Special IP Addresses You Should Know About
A few IPs have special meaning and you’ll run into them eventually:
- 127.0.0.1 is “localhost.” It’s how a computer refers to itself. When developers say “it works on localhost” they mean it works on their own machine but possibly nowhere else.
- 0.0.0.0 means “all IPv4 addresses on the local machine” or “any address,” depending on context. Servers bind to this to listen on all network interfaces.
- 255.255.255.255 is the broadcast address. Traffic sent here goes to every device on the local network.
- 192.168.x.x and 10.x.x.x are the private ranges we talked about earlier.

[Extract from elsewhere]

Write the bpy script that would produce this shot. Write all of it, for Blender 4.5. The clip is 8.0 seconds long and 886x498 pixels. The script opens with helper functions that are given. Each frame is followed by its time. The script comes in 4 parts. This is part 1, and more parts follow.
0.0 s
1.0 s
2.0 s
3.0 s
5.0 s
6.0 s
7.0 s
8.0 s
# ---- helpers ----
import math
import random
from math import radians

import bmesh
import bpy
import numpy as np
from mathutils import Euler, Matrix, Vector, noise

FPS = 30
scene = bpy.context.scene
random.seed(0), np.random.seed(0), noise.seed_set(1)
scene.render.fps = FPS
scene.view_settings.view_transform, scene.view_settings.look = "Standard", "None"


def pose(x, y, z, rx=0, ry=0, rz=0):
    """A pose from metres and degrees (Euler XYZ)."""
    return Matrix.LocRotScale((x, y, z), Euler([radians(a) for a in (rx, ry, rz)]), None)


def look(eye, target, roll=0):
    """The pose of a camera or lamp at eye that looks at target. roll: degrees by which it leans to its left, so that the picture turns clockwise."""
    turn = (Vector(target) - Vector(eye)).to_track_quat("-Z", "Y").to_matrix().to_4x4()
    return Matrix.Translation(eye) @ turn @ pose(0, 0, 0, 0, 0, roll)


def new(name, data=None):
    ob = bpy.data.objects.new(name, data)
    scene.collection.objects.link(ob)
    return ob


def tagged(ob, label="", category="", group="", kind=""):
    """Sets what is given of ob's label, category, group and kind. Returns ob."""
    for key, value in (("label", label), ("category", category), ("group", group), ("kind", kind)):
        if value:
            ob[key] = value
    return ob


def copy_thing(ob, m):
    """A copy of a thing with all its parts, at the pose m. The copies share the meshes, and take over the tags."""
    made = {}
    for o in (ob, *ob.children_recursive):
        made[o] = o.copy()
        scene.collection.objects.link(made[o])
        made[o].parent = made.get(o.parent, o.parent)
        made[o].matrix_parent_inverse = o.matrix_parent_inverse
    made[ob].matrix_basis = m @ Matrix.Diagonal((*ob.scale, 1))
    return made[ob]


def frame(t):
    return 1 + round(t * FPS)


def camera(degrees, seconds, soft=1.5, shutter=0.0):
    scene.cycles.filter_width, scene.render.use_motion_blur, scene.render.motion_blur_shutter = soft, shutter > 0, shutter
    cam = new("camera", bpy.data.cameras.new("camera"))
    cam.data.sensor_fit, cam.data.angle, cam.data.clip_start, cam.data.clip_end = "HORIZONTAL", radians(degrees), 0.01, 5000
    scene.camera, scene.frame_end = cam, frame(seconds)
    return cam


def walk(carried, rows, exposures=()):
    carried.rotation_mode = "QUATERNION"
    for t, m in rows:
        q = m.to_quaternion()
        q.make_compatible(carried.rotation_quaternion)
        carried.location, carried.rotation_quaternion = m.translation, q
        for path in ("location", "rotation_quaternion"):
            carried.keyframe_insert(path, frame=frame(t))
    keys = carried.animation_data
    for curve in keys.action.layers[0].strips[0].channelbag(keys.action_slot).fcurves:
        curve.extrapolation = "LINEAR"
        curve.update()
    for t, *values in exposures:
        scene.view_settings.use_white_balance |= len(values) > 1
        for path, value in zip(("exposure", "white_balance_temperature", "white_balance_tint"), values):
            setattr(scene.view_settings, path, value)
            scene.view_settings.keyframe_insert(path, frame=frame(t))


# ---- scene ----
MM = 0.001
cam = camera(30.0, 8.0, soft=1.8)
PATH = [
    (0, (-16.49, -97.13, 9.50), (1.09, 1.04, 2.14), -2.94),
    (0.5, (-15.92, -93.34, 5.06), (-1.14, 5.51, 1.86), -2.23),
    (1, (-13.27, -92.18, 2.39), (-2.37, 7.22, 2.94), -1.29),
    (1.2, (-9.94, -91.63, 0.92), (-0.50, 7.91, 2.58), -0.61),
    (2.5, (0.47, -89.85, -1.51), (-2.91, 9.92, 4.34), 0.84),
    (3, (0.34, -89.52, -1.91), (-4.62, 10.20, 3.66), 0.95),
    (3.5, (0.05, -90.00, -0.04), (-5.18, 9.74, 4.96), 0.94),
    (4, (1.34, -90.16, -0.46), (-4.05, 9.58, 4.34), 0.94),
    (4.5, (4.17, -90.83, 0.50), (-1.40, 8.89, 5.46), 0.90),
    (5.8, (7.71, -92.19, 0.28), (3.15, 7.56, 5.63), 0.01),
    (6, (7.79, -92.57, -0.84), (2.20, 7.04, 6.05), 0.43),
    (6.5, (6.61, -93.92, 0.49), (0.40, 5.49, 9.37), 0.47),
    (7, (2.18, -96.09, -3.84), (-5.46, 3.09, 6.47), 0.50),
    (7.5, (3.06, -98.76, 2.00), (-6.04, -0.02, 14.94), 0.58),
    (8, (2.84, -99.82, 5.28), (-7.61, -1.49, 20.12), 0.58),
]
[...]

- 169.254.x.x is a link-local address, assigned automatically when a device can’t reach a DHCP server. If you see this, something is probably wrong with your network connection.
The Future of IP Addresses
IPv6 adoption will continue its slow crawl upward. The interesting stuff happening right now includes:
CGNAT (Carrier-Grade NAT) is becoming more common as ISPs run low on IPv4 addresses. This means multiple customers share a single public IPv4 address, which can cause problems with gaming, hosting servers, and anything that needs direct inbound connections.
IPv6-only networks are starting to appear, particularly in mobile networks in Asia. India has been particularly aggressive about IPv6 adoption, partly because their massive internet user base makes IPv4 scarcity a serious practical problem.
IP reputation systems are getting more sophisticated. Shared IPs (from VPNs, CGNAT, or cloud providers) increasingly trigger CAPTCHAs and access blocks because spammers and attackers use those same services.
The basic concept of an IP address probably won’t change fundamentally anytime soon. It’s too deeply embedded in how the internet works. But the landscape around them (allocation, geolocation accuracy, privacy implications, and the IPv6 transition) will keep evolving.